[DATASET CONTENT start]

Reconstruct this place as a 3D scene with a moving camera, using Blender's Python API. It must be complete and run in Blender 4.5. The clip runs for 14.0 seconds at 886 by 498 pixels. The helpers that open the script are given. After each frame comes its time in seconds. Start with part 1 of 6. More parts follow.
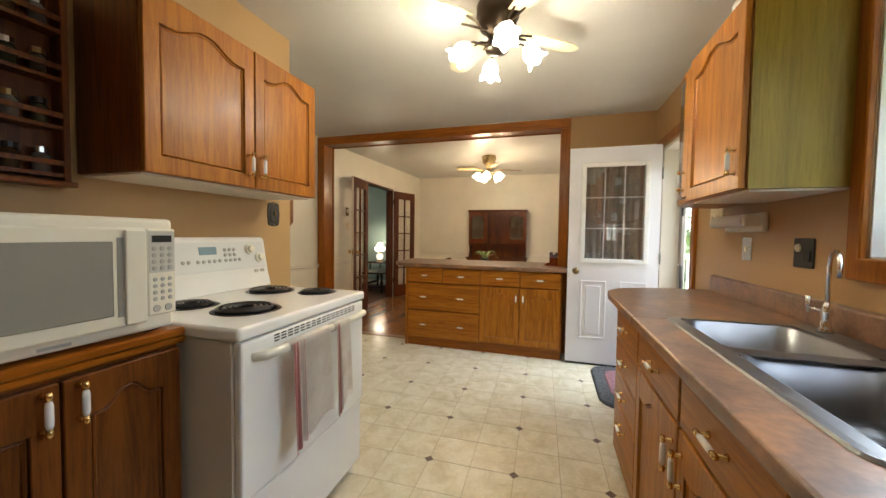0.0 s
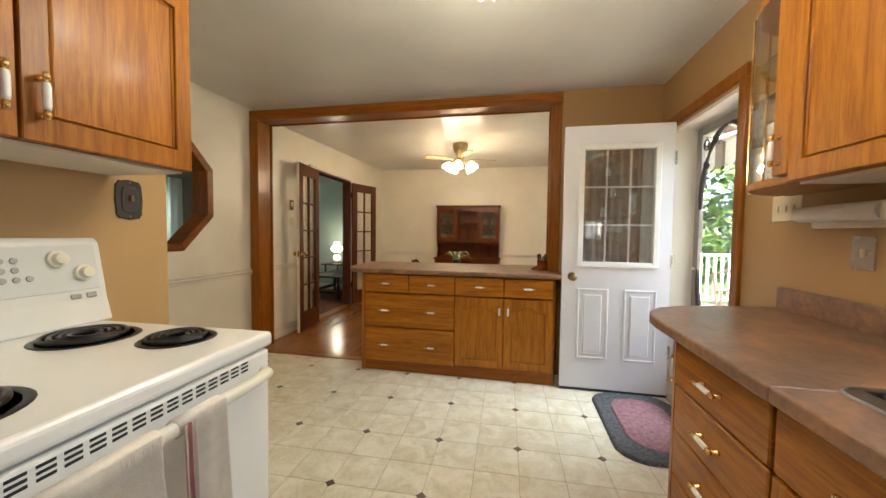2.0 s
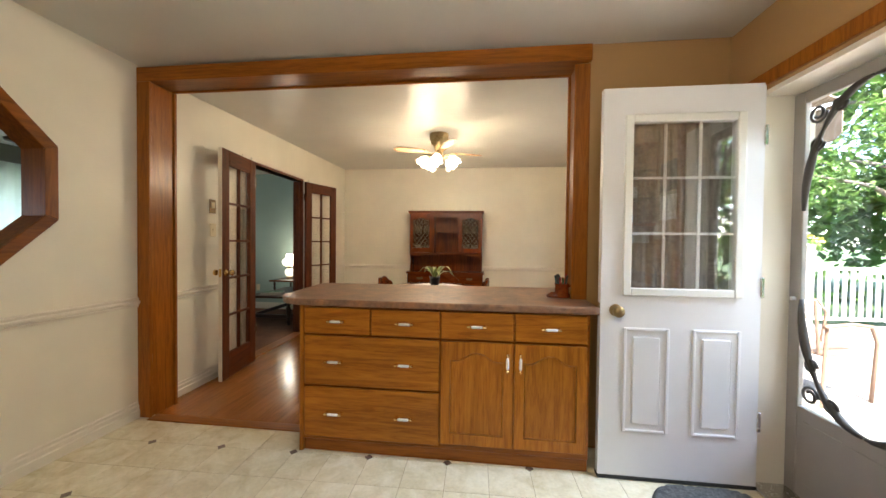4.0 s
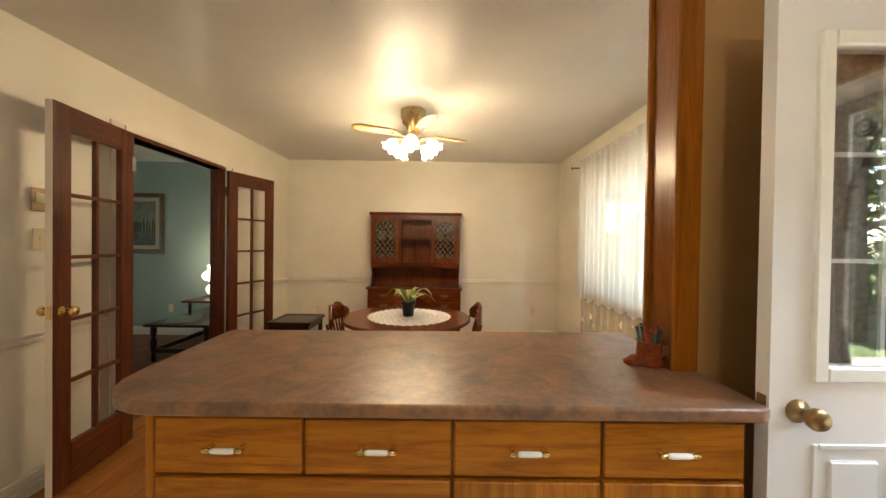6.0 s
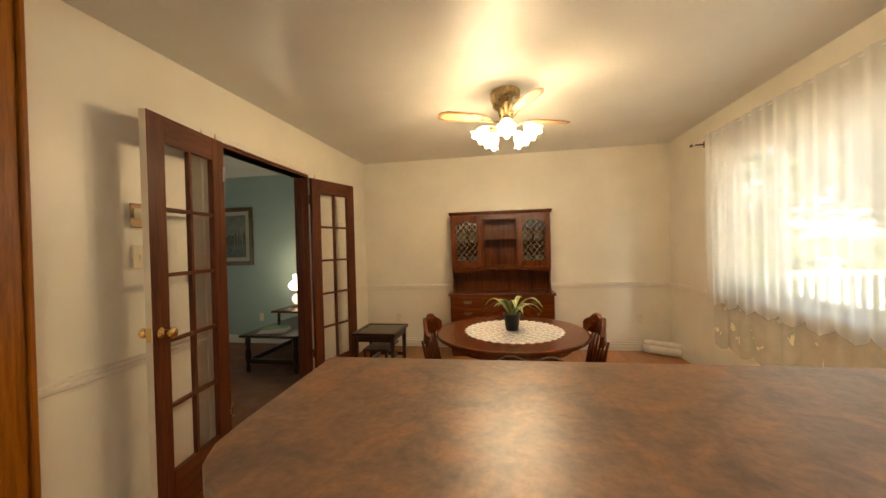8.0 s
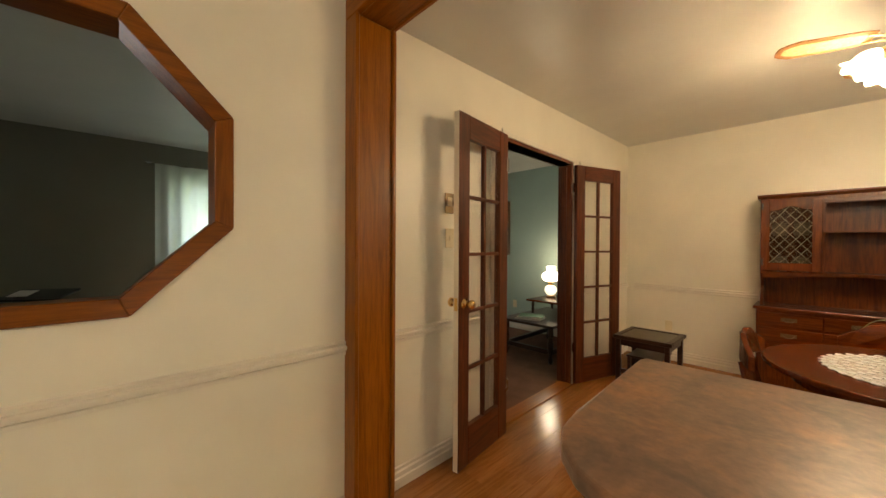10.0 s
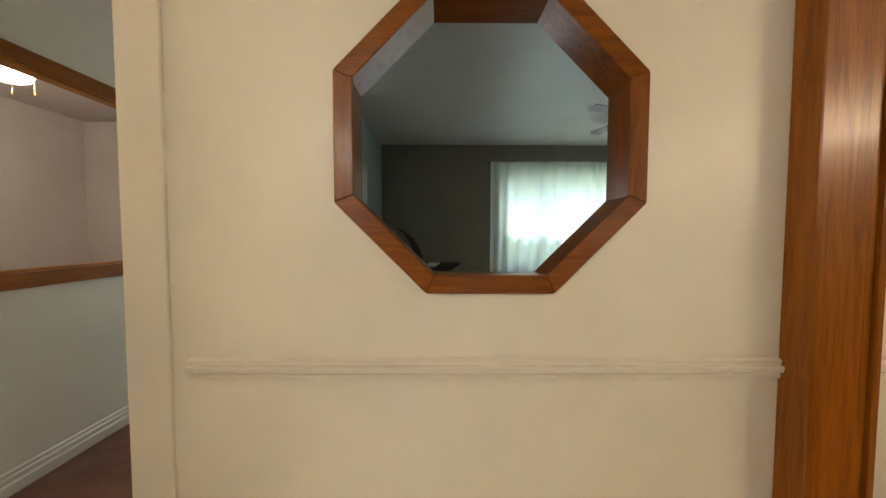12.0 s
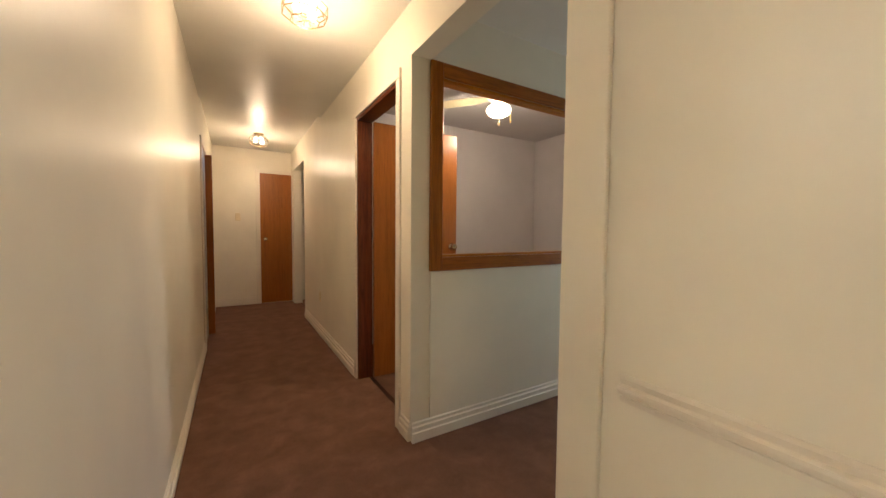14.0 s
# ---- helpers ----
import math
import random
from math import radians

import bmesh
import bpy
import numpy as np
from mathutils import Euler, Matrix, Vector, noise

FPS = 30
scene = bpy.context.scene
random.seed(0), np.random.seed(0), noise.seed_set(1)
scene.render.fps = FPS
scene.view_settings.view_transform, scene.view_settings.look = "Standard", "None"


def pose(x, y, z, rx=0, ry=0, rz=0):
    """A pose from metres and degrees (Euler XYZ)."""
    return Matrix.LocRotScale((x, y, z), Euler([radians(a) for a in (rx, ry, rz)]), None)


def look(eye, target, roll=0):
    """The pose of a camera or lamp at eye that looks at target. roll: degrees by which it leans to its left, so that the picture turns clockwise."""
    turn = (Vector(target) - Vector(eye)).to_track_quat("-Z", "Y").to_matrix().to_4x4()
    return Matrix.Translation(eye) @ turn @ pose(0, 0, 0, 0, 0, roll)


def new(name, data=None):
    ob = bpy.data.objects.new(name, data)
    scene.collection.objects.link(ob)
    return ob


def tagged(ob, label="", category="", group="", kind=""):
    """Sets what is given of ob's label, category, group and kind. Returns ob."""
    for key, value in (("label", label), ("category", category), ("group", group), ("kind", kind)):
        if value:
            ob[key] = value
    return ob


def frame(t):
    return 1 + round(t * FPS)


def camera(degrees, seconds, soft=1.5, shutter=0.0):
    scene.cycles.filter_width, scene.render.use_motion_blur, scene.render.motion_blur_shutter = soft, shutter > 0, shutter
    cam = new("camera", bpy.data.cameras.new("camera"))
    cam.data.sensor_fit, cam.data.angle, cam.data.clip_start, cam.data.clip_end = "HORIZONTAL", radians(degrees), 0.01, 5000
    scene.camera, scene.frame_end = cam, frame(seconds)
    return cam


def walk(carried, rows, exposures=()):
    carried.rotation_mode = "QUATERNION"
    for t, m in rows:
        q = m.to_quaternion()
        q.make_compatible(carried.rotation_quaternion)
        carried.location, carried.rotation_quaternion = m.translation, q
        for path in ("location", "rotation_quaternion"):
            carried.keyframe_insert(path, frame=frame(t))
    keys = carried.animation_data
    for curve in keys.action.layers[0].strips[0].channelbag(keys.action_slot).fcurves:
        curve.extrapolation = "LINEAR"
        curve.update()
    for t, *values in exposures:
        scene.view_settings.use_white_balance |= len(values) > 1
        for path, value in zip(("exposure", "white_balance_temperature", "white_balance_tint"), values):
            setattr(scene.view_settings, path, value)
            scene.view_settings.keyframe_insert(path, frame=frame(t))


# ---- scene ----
cam = camera(103.3, 14.0)
PATH = [
    (0, (0.125, 0.468, 1.216), (-0.46, 2.379, 1.136), 0.8),
    (0.5, (0.089, 0.592, 1.22), (-0.435, 2.52, 1.131), 0.9),
    (1, (0.045, 0.782, 1.235), (-0.448, 2.719, 1.154), 0.7),
    (1.5, (-0.018, 0.96, 1.217), (-0.475, 2.905, 1.132), 0.7),
    (2, (-0.09, 1.157, 1.216), (-0.483, 3.116, 1.128), 0.7),
    (2.5, (-0.144, 1.379, 1.209), (-0.444, 3.355, 1.124), 0.7),
    (3, (-0.201, 1.614, 1.234), (-0.465, 3.596, 1.163), 0.8),
    (3.2, (-0.246, 1.709, 1.226), (-0.502, 3.691, 1.164), 0.8),
    (5.3, (-0.461, 2.776, 1.309), (-0.581, 4.772, 1.282), 0.4),
    (5.5, (-0.53, 2.883, 1.321), (-0.601, 4.882, 1.291), 0.8),
    (6, (-0.596, 3.088, 1.325), (-0.588, 5.088, 1.302), 0.8),
    (6.5, (-0.727, 3.27, 1.344), (-0.693, 5.27, 1.333), 0.7),
    (7, (-0.838, 3.385, 1.336), (-0.862, 5.385, 1.336), 0.6),
    (7.2, (-0.84, 3.417, 1.341), (-0.915, 5.416, 1.335), -0.3),
    (9.5, (-1.142, 3.476, 1.298), (-2.27, 5.127, 1.275), 0.6),
    (10, (-1.202, 3.464, 1.28), (-2.656, 4.837, 1.262), 0.3),
    (10.5, (-1.27, 3.409, 1.269), (-2.993, 4.425, 1.225), 0.3),
    (10.8, (-1.325, 3.363, 1.265), (-3.15, 4.18, 1.211), 0.3),
    (11, (-1.371, 3.321, 1.261), (-3.25, 4.003, 1.201), 0.3),
    (11.5, (-1.481, 3.216, 1.254), (-3.447, 3.574, 1.169), 0.1),
    (12, (-1.574, 3.141, 1.246), (-3.571, 3.156, 1.151), 0.1),
    (12.5, (-1.664, 3.119, 1.247), (-3.599, 2.62, 1.173), 0.3),
    (13, (-1.757, 3.075, 1.232), (-3.439, 1.995, 1.152), 0.4),
    (13.5, (-1.817, 2.962, 1.214), (-3.181, 1.503, 1.109), 0.3),
    (14, (-1.859, 2.842, 1.193), (-2.883, 1.127, 1.095), 0.5),
]
EXPOSURES = ((0.0, 4.0, 6500, 10), (2.0, 4.05, 6450, 10), (3.0, 4.18, 6100, 10), (5.5, 4.15, 6500, 10), (6.5, 4.05, 7000, 11), (9.5, 4.05, 7500, 12),
             (10.5, 4.1, 7100, 11), (11.5, 4.22, 6600, 11), (12.5, 4.32, 6300, 12), (13.0, 4.3, 6400, 12), (14.0, 4.26, 6500, 14))
walk(cam, [(t, look(eye, target, roll)) for t, eye, target, roll in PATH], EXPOSURES)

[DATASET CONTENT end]

WORK TO COMPLETE: Quote the material exactly. Pictures stay out.

WRITTEN ANSWER:
Reconstruct this place as a 3D scene with a moving camera, using Blender's Python API. It must be complete and run in Blender 4.5. The clip runs for 14.0 seconds at 886 by 498 pixels. The helpers that open the script are given. After each frame comes its time in seconds. Start with part 1 of 6. More parts follow.
0.0 s
2.0 s
4.0 s
6.0 s
8.0 s
10.0 s
12.0 s
14.0 s
# ---- helpers ----
import math
import random
from math import radians

import bmesh
import bpy
import numpy as np
from mathutils import Euler, Matrix, Vector, noise

FPS = 30
scene = bpy.context.scene
random.seed(0), np.random.seed(0), noise.seed_set(1)
scene.render.fps = FPS
scene.view_settings.view_transform, scene.view_settings.look = "Standard", "None"


def pose(x, y, z, rx=0, ry=0, rz=0):
    """A pose from metres and degrees (Euler XYZ)."""
    return Matrix.LocRotScale((x, y, z), Euler([radians(a) for a in (rx, ry, rz)]), None)


def look(eye, target, roll=0):
    """The pose of a camera or lamp at eye that looks at target. roll: degrees by which it leans to its left, so that the picture turns clockwise."""
    turn = (Vector(target) - Vector(eye)).to_track_quat("-Z", "Y").to_matrix().to_4x4()
    return Matrix.Translation(eye) @ turn @ pose(0, 0, 0, 0, 0, roll)


def new(name, data=None):
    ob = bpy.data.objects.new(name, data)
    scene.collection.objects.link(ob)
    return ob


def tagged(ob, label="", category="", group="", kind=""):
    """Sets what is given of ob's label, category, group and kind. Returns ob."""
    for key, value in (("label", label), ("category", category), ("group", group), ("kind", kind)):
        if value:
            ob[key] = value
    return ob


def frame(t):
    return 1 + round(t * FPS)


def camera(degrees, seconds, soft=1.5, shutter=0.0):
    scene.cycles.filter_width, scene.render.use_motion_blur, scene.render.motion_blur_shutter = soft, shutter > 0, shutter
    cam = new("camera", bpy.data.cameras.new("camera"))
    cam.data.sensor_fit, cam.data.angle, cam.data.clip_start, cam.data.clip_end = "HORIZONTAL", radians(degrees), 0.01, 5000
    scene.camera, scene.frame_end = cam, frame(seconds)
    return cam


def walk(carried, rows, exposures=()):
    carried.rotation_mode = "QUATERNION"
    for t, m in rows:
        q = m.to_quaternion()
        q.make_compatible(carried.rotation_quaternion)
        carried.location, carried.rotation_quaternion = m.translation, q
        for path in ("location", "rotation_quaternion"):
            carried.keyframe_insert(path, frame=frame(t))
    keys = carried.animation_data
    for curve in keys.action.layers[0].strips[0].channelbag(keys.action_slot).fcurves:
        curve.extrapolation = "LINEAR"
        curve.update()
    for t, *values in exposures:
        scene.view_settings.use_white_balance |= len(values) > 1
        for path, value in zip(("exposure", "white_balance_temperature", "white_balance_tint"), values):
            setattr(scene.view_settings, path, value)
            scene.view_settings.keyframe_insert(path, frame=frame(t))


# ---- scene ----
cam = camera(103.3, 14.0)
PATH = [
    (0, (0.125, 0.468, 1.216), (-0.46, 2.379, 1.136), 0.8),
    (0.5, (0.089, 0.592, 1.22), (-0.435, 2.52, 1.131), 0.9),
    (1, (0.045, 0.782, 1.235), (-0.448, 2.719, 1.154), 0.7),
    (1.5, (-0.018, 0.96, 1.217), (-0.475, 2.905, 1.132), 0.7),
    (2, (-0.09, 1.157, 1.216), (-0.483, 3.116, 1.128), 0.7),
    (2.5, (-0.144, 1.379, 1.209), (-0.444, 3.355, 1.124), 0.7),
    (3, (-0.201, 1.614, 1.234), (-0.465, 3.596, 1.163), 0.8),
    (3.2, (-0.246, 1.709, 1.226), (-0.502, 3.691, 1.164), 0.8),
    (5.3, (-0.461, 2.776, 1.309), (-0.581, 4.772, 1.282), 0.4),
    (5.5, (-0.53, 2.883, 1.321), (-0.601, 4.882, 1.291), 0.8),
    (6, (-0.596, 3.088, 1.325), (-0.588, 5.088, 1.302), 0.8),
    (6.5, (-0.727, 3.27, 1.344), (-0.693, 5.27, 1.333), 0.7),
    (7, (-0.838, 3.385, 1.336), (-0.862, 5.385, 1.336), 0.6),
    (7.2, (-0.84, 3.417, 1.341), (-0.915, 5.416, 1.335), -0.3),
    (9.5, (-1.142, 3.476, 1.298), (-2.27, 5.127, 1.275), 0.6),
    (10, (-1.202, 3.464, 1.28), (-2.656, 4.837, 1.262), 0.3),
    (10.5, (-1.27, 3.409, 1.269), (-2.993, 4.425, 1.225), 0.3),
    (10.8, (-1.325, 3.363, 1.265), (-3.15, 4.18, 1.211), 0.3),
    (11, (-1.371, 3.321, 1.261), (-3.25, 4.003, 1.201), 0.3),
    (11.5, (-1.481, 3.216, 1.254), (-3.447, 3.574, 1.169), 0.1),
    (12, (-1.574, 3.141, 1.246), (-3.571, 3.156, 1.151), 0.1),
    (12.5, (-1.664, 3.119, 1.247), (-3.599, 2.62, 1.173), 0.3),
    (13, (-1.757, 3.075, 1.232), (-3.439, 1.995, 1.152), 0.4),
    (13.5, (-1.817, 2.962, 1.214), (-3.181, 1.503, 1.109), 0.3),
    (14, (-1.859, 2.842, 1.193), (-2.883, 1.127, 1.095), 0.5),
]
EXPOSURES = ((0.0, 4.0, 6500, 10), (2.0, 4.05, 6450, 10), (3.0, 4.18, 6100, 10), (5.5, 4.15, 6500, 10), (6.5, 4.05, 7000, 11), (9.5, 4.05, 7500, 12),
             (10.5, 4.1, 7100, 11), (11.5, 4.22, 6600, 11), (12.5, 4.32, 6300, 12), (13.0, 4.3, 6400, 12), (14.0, 4.26, 6500, 14))
walk(cam, [(t, look(eye, target, roll)) for t, eye, target, roll in PATH], EXPOSURES)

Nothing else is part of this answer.